* What you have to do
Repeat the full listing below verbatim and keep the images out.

* Information shown
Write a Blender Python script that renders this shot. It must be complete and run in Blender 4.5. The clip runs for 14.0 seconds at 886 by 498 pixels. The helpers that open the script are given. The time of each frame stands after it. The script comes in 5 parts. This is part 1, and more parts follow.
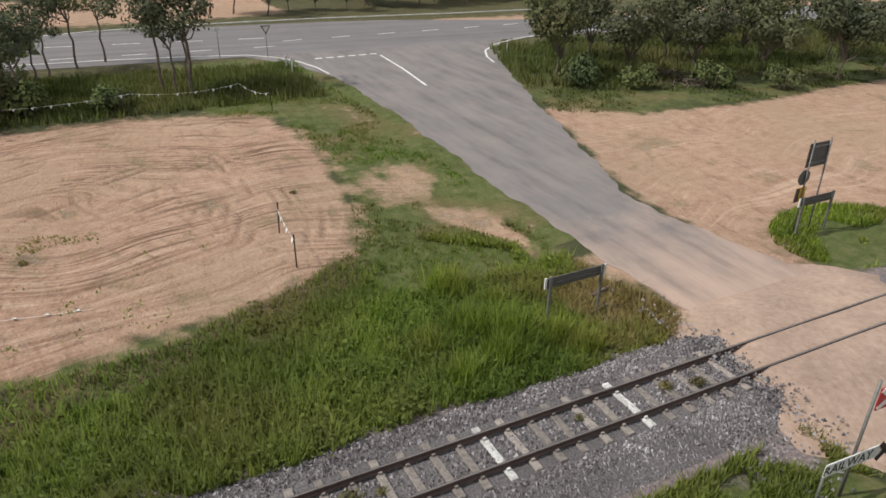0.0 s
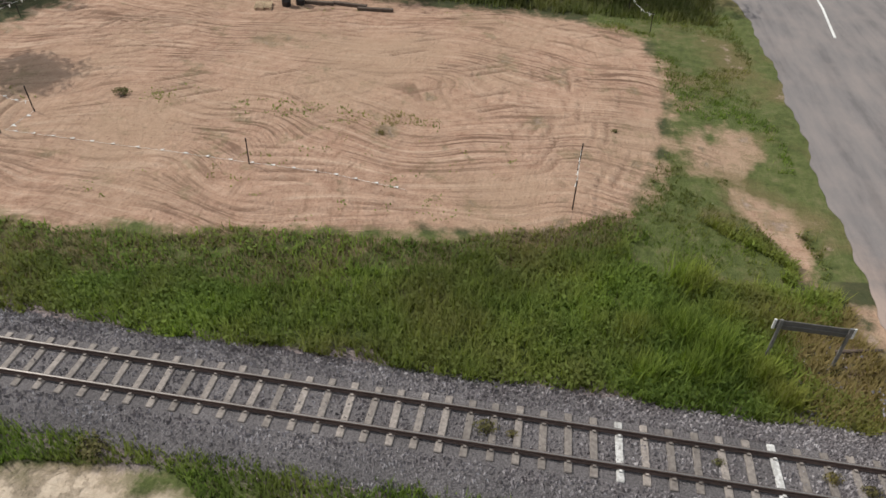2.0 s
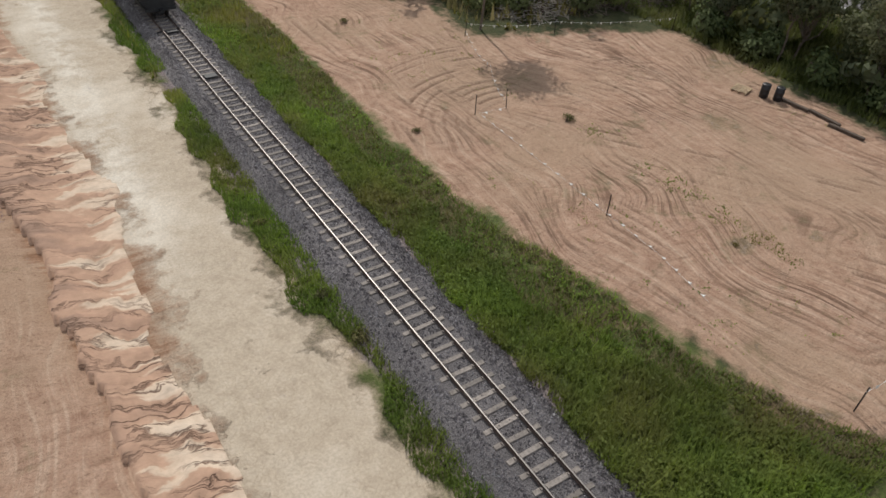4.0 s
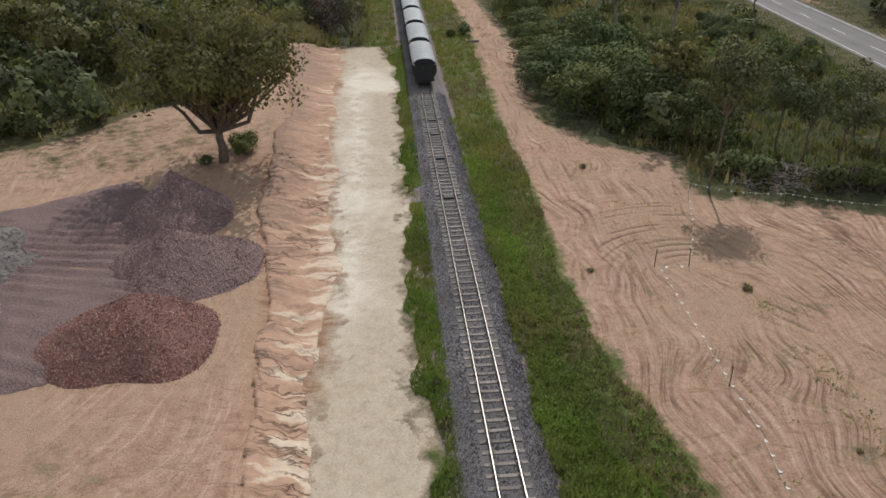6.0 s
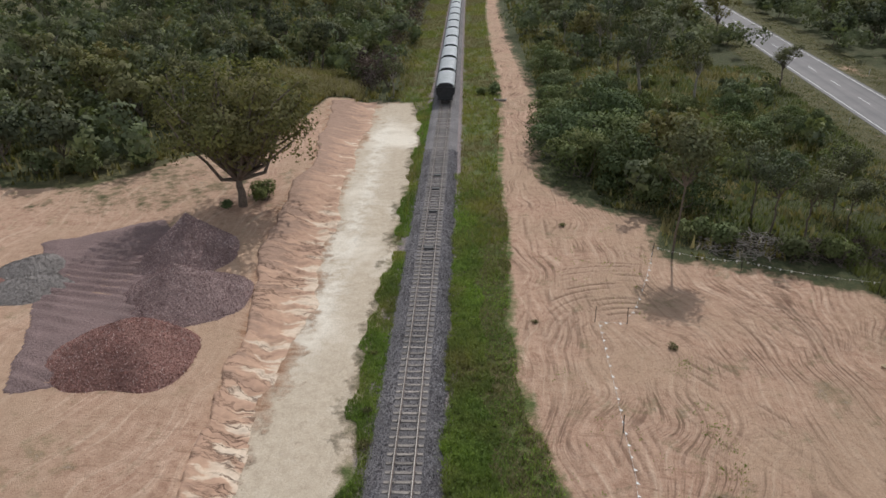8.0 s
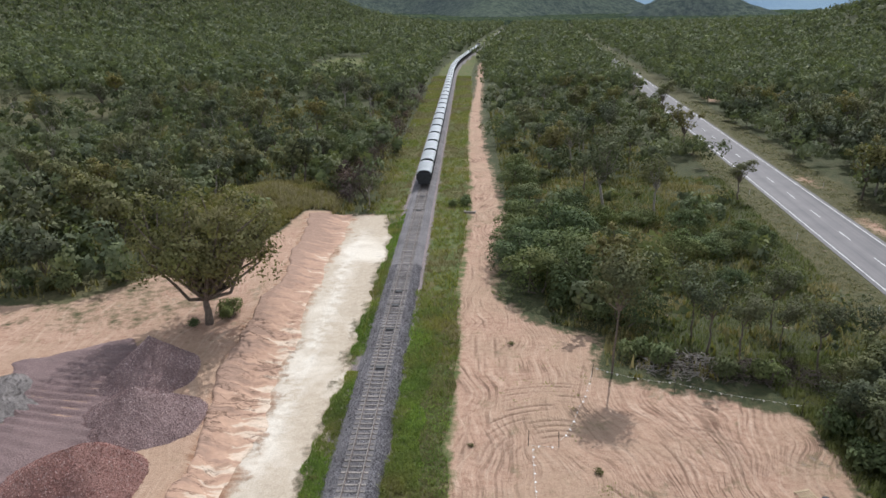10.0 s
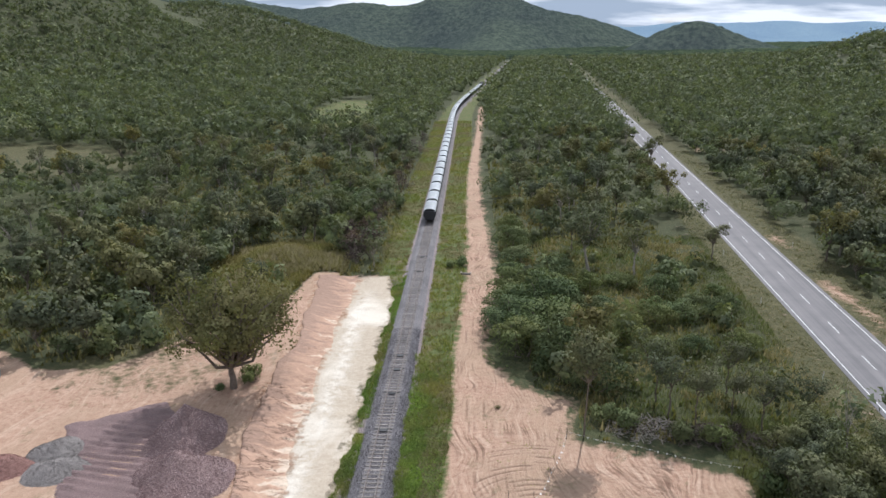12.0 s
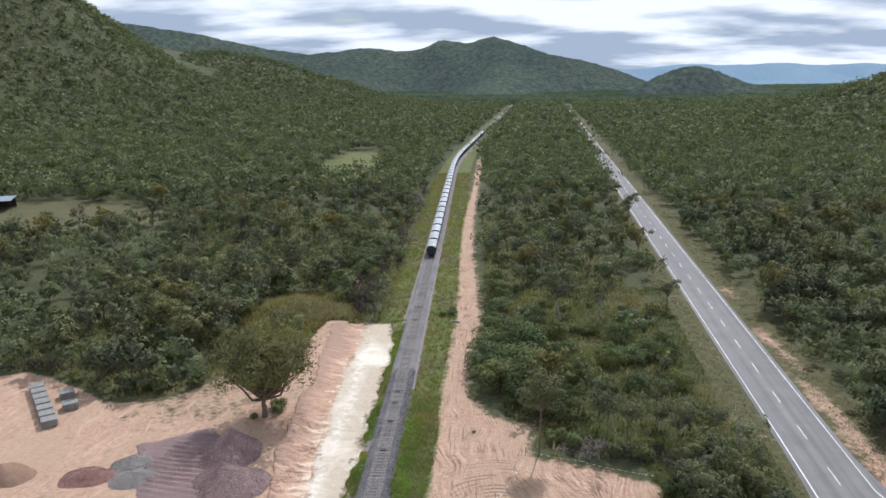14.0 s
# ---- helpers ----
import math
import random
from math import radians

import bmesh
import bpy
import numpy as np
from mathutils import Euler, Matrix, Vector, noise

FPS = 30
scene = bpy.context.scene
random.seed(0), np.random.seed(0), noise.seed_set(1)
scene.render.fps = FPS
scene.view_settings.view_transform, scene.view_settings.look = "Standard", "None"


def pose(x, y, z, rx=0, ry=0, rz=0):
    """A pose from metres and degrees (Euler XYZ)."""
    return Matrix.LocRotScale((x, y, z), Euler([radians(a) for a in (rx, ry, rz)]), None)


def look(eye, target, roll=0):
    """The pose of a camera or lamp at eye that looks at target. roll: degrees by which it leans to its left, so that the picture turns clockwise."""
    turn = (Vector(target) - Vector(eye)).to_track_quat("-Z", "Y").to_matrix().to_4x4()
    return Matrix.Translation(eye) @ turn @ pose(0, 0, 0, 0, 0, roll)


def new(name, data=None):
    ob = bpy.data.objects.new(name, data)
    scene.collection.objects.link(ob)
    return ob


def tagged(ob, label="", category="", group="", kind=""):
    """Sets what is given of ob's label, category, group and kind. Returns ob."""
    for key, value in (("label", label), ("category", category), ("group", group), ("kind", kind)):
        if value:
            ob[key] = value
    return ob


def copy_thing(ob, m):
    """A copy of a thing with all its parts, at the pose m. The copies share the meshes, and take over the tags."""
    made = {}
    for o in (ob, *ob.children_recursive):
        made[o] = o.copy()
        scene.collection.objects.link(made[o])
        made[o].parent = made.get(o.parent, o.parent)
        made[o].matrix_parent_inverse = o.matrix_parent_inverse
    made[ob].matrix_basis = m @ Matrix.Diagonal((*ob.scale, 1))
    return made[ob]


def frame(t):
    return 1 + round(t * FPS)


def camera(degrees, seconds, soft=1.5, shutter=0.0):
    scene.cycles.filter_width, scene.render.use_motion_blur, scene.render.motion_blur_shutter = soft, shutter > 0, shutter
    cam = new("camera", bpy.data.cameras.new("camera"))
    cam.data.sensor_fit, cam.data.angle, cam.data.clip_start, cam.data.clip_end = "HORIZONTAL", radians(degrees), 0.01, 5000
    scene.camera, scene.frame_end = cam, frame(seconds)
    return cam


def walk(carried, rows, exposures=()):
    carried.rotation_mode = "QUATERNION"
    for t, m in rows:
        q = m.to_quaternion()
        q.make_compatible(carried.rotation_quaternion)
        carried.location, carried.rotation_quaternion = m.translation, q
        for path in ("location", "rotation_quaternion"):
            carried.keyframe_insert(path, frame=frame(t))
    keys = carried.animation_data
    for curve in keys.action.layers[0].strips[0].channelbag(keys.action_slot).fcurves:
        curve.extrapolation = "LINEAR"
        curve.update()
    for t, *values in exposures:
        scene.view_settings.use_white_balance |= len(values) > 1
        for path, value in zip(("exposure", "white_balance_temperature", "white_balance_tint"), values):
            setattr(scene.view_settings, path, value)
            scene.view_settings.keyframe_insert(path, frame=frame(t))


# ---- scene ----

* Full solution
Write a Blender Python script that renders this shot. It must be complete and run in Blender 4.5. The clip runs for 14.0 seconds at 886 by 498 pixels. The helpers that open the script are given. The time of each frame stands after it. The script comes in 5 parts. This is part 1, and more parts follow.
0.0 s
2.0 s
4.0 s
6.0 s
8.0 s
10.0 s
12.0 s
14.0 s
# ---- helpers ----
import math
import random
from math import radians

import bmesh
import bpy
import numpy as np
from mathutils import Euler, Matrix, Vector, noise

FPS = 30
scene = bpy.context.scene
random.seed(0), np.random.seed(0), noise.seed_set(1)
scene.render.fps = FPS
scene.view_settings.view_transform, scene.view_settings.look = "Standard", "None"


def pose(x, y, z, rx=0, ry=0, rz=0):
    """A pose from metres and degrees (Euler XYZ)."""
    return Matrix.LocRotScale((x, y, z), Euler([radians(a) for a in (rx, ry, rz)]), None)


def look(eye, target, roll=0):
    """The pose of a camera or lamp at eye that looks at target. roll: degrees by which it leans to its left, so that the picture turns clockwise."""
    turn = (Vector(target) - Vector(eye)).to_track_quat("-Z", "Y").to_matrix().to_4x4()
    return Matrix.Translation(eye) @ turn @ pose(0, 0, 0, 0, 0, roll)


def new(name, data=None):
    ob = bpy.data.objects.new(name, data)
    scene.collection.objects.link(ob)
    return ob


def tagged(ob, label="", category="", group="", kind=""):
    """Sets what is given of ob's label, category, group and kind. Returns ob."""
    for key, value in (("label", label), ("category", category), ("group", group), ("kind", kind)):
        if value:
            ob[key] = value
    return ob


def copy_thing(ob, m):
    """A copy of a thing with all its parts, at the pose m. The copies share the meshes, and take over the tags."""
    made = {}
    for o in (ob, *ob.children_recursive):
        made[o] = o.copy()
        scene.collection.objects.link(made[o])
        made[o].parent = made.get(o.parent, o.parent)
        made[o].matrix_parent_inverse = o.matrix_parent_inverse
    made[ob].matrix_basis = m @ Matrix.Diagonal((*ob.scale, 1))
    return made[ob]


def frame(t):
    return 1 + round(t * FPS)


def camera(degrees, seconds, soft=1.5, shutter=0.0):
    scene.cycles.filter_width, scene.render.use_motion_blur, scene.render.motion_blur_shutter = soft, shutter > 0, shutter
    cam = new("camera", bpy.data.cameras.new("camera"))
    cam.data.sensor_fit, cam.data.angle, cam.data.clip_start, cam.data.clip_end = "HORIZONTAL", radians(degrees), 0.01, 5000
    scene.camera, scene.frame_end = cam, frame(seconds)
    return cam


def walk(carried, rows, exposures=()):
    carried.rotation_mode = "QUATERNION"
    for t, m in rows:
        q = m.to_quaternion()
        q.make_compatible(carried.rotation_quaternion)
        carried.location, carried.rotation_quaternion = m.translation, q
        for path in ("location", "rotation_quaternion"):
            carried.keyframe_insert(path, frame=frame(t))
    keys = carried.animation_data
    for curve in keys.action.layers[0].strips[0].channelbag(keys.action_slot).fcurves:
        curve.extrapolation = "LINEAR"
        curve.update()
    for t, *values in exposures:
        scene.view_settings.use_white_balance |= len(values) > 1
        for path, value in zip(("exposure", "white_balance_temperature", "white_balance_tint"), values):
            setattr(scene.view_settings, path, value)
            scene.view_settings.keyframe_insert(path, frame=frame(t))


# ---- scene ----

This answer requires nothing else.